Why So Many Financial Advisor Brands Sound Exactly the Same

Written by: Mark Grandstaff

There has never been an easy way for financial advisors to describe what they do.

Marketers for financial advisory firms are circumscribed by regulations that limit what they can say, for a lot of very good reasons. You can’t tell people that you’re the only firm that gives its clients a Colgate smile and an eight foot vertical leap. You can’t make promises you might not be able to keep.

At the same time, the industry has decided on a series of designations as a shorthand for the educational rigor and integrity that an advisor possesses, and a roster of terms that attempt to describe the full breadth and depth of the client experience.  Showcasing this language is one way to show prospects that you can be trusted with their financial futures, or so goes the thinking.

For a lot of very good, very understandable reasons, the language and brand identities of a lot of advisor firms often converges into a kind of mush that is difficult for a prospect to understand. I’ve seen this for a while, because I work at an integrated communications agency and get a front row seat to a lot of advisor branding. My employer Gregory recently quantified this sameness with its Cliche Crisis study. It’s worth a look, but the very short version is that we evaluated the websites of the CNBC Financial Advisor 100 and found nearly half of them used interchangeable language to describe themselves. Only six in the bunch stood out.

To be clear, these are measurably successful businesses. They are definitionally some of the best out there at what they do. So why is it so hard to avoid the same language as everyone else?

Like I said, marketers have real limits on what they’re allowed to say. But the discipline of formal marketing and brand-building is very new for an industry that is already fairly young, relative to other types of financial services. It is only very recently that firms have even had to think about standing out from the pack. When you were the only game in town, and financial advice consisted only of investment management for 100 basis points or more, there was no urgency. Indeed, we found that some of the oldest firms tended to wield brand language that could have come from any advisor firm on the planet.

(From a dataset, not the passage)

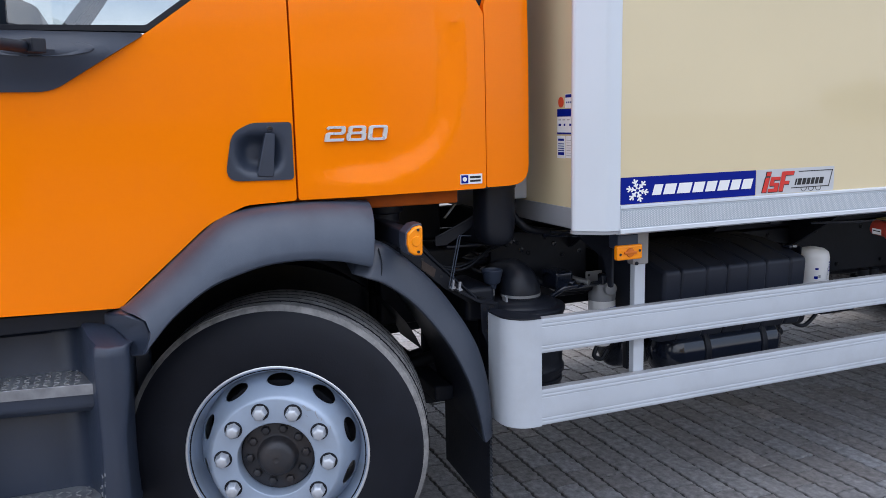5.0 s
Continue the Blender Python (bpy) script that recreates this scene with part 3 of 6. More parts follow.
def honeycomb(x0, x1, z0, z1, cw, ch, **kw):
    """Wide hexagons between x0, x1 and z0, z1; cw: a cell's width, ch: half its height."""
    a, b, col = cw / 2, cw * 0.30, 0
    x = x0 + a
    while x + a < x1:
        z = z1 - ch * (2 if col % 2 else 1)
        while z - ch > z0:
            strut((x - b, z + ch), (x + b, z + ch), **kw)
            strut((x + b, z + ch), (x + a, z), **kw)
            strut((x + a, z), (x + b, z - ch), **kw)
            z -= 2 * ch
        x, col = x + a + b, col + 1


honeycomb(-0.702, 0.640, 1.046, 1.274, 0.122, 0.0142)
part("honeycomb", bm, PLASTIC, grille)
part("radiator", box(-0.6, 0.6, -1.10, -1.06, 0.62, 1.30, 0.005), BLACK, grille, "black radiator core behind the grille")
for k, (a, b) in enumerate(((-0.718, -0.684), (-0.679, -0.645), (-0.640, -0.610), (-0.605, -0.572), (-0.567, -0.532))):
    part("maker_mark", sheet([(a, 1.287), (b, 1.287), (b, 1.316), (a, 1.316)], lambda x, z, d: front(x, z, d - 0.003), 0.006, 0.1, 0), SILVER, grille)
for a, b in ((0.520, 0.554), (0.566, 0.606)):
    part("type_mark", sheet([(a, 1.284), (b - 0.008, 1.284), (b, 1.316), (a + 0.008, 1.316)], lambda x, z, d: front(x, z, d - 0.003), 0.006, 0.1, 0), SILVER, grille)

# windscreen
inner_ws = fillet([(-0.944, 1.858), (0.944, 1.858), (0.930, 2.57), (-0.930, 2.57)], [0.10, 0.10, 0.10, 0.10])
screen = part("windscreen", sheet(inner_ws, lambda x, z, d: front(x, z, d + 0.012), 0.0, 0.08, 0), GLASS_TINT, truck, "curved tinted windscreen glass")
screen.visible_shadow = False
part("windscreen_border", sheet(fillet([(-0.962, 1.79), (0.962, 1.79), (0.945, 2.66), (-0.945, 2.66)], 0.06), lambda x, z, d: front(x, z, d + 0.014), 0.02, 0.06, 0.0, [inner_ws]), MATT_BLACK, screen, "black ceramic glass border")
part("paper_sheet", sheet([(-0.925, 1.865), (-0.82, 1.855), (-0.80, 1.90), (-0.765, 2.05), (-0.80, 2.14), (-0.865, 2.13)], lambda x, z, d: front(x, z, d + 0.035 + 0.02 * math.sin(9 * x + 5 * z)), 0, 0.05, 0), WHITE, screen, "white paper behind the windscreen")

# wipers
for x0, x1 in ((-0.26, -0.80), (0.66, -0.02)):
    pts = [front(x0 + 0.04, 1.735, 0.055), front(x0 + 0.035, 1.80, 0.020), front(x0 + 0.025, 1.832, -0.014), front(x0 - 0.03, 1.850, -0.034), front(x0 - 0.16, 1.854, -0.036), front((x0 + x1) / 2 - 0.02, 1.854, -0.030)]
    wiper = part("wiper_arm", tube(pts, 0.016, 8, None, 5, (0.022, 0.009)), PLASTIC, truck, "black windscreen wiper")
    blade = bmesh.new()
    tube([front(x0 + 0.02, 1.838, -0.006), front((x0 + x1) / 2, 1.846, -0.014), front(x1, 1.834, -0.008)], 0.006, 8, blade, 6)
    tube([front(x0 - 0.03, 1.846, -0.016), front(x0 * 0.7 + x1 * 0.3, 1.862, -0.030), front((x0 + x1) / 2, 1.862, -0.034), front(x0 * 0.25 + x1 * 0.75, 1.856, -0.026), front(x1 + 0.05, 1.842, -0.014)], 0.0075, 8, blade, 6)
    tube([front(x0 - 0.10, 1.866, -0.046), front(x0 * 0.6 + x1 * 0.4, 1.868, -0.042), front((x0 + x1) / 2, 1.862, -0.036)], 0.004, 6, blade, 5)
    part("wiper_blade", blade, BLACK_SOFT, wiper)
    for f in (0.42, 0.58, 0.74):
        c = Vector(front(x0 + (x1 - x0) * f, 1.860 - 0.012 * f, -0.028))
        part("blade_clip", box(-0.022, 0.022, -0.012, 0.012, -0.012, 0.012, 0.004, None, 2, Matrix.Translation(c)), BLACK_SOFT, wiper)
    part("wiper_pivot", rod(front(x0 + 0.04, 1.728, 0.07), front(x0 + 0.04, 1.775, 0.045), 0.03, 16, None, 0.008), PLASTIC, wiper)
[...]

The business looks quite different now, in ways that are self-evident for those of us inside it. Advisors have to justify their fees with a growing range of services. They need organic growth to either make a better case at the M&A deal table, or to build a moat of self sufficiency around their firms.

It’s hard to break out of the pack because a lot of marketers are still finding their sea legs in a space that has professionalized rapidly in the last six years. And to an extent, it is really impossible to escape the cliches.

For example, one of the words the Cliche Crisis Study surfaced again and again was “fiduciary.” Fiduciary status isn’t a bad thing. It is a pretty important area of distinction for an advisor! You don’t want to keep your fiduciary bona fides to yourself, because you need your prospects to know that your loyalties are with them, instead of the promise of a big commission if you sling a particular product their way.

But what do you do if everyone you compete with says they’re a fiduciary?

What if everyone in your market introduces themselves with stock images of rugged landscapes? What if you really, really mean it when you talk about providing comprehensive and holistic wealth planning, but so do your peers?

I think the value of a good marketing function right now is to pry at the answers to those questions. If you observe the advisor-client relationships and talk to the people who come to these businesses for financial guidance, you can start to see how those cliches are expressed. You see firsthand what your clients respond to and what advisor teams say they need. You get a sense for the way the firm culture is communicated. Good marketers can pick up these seeds of inspiration and cultivate them into a genuine brand footprint that shows you the people you’ll meet and the experience you will have as a client.

And the work never ends. Anyone who rolls a natural 20 and gets a genuine, stand-out brand with universal appeal will find themselves copied until they become a commodity. How many folks out there have wanted to be the Apple of their particular corner of professional services? I admit that adapting to the marketing meta feels like Sisyphus lugging his boulder up the hill, but when I’m fully rested and hydrated, it just feels like job security.

There is always going to be a need to evolve the way we present ourselves. The needs of clients will change over time. Business imperatives will change over time. There is always something new to try. I tend to find the best answer to the Cliche Crisis is one that is tailored to the individual business.

You want to speak directly to your ideal prospects, because you want to show them you understand their lives.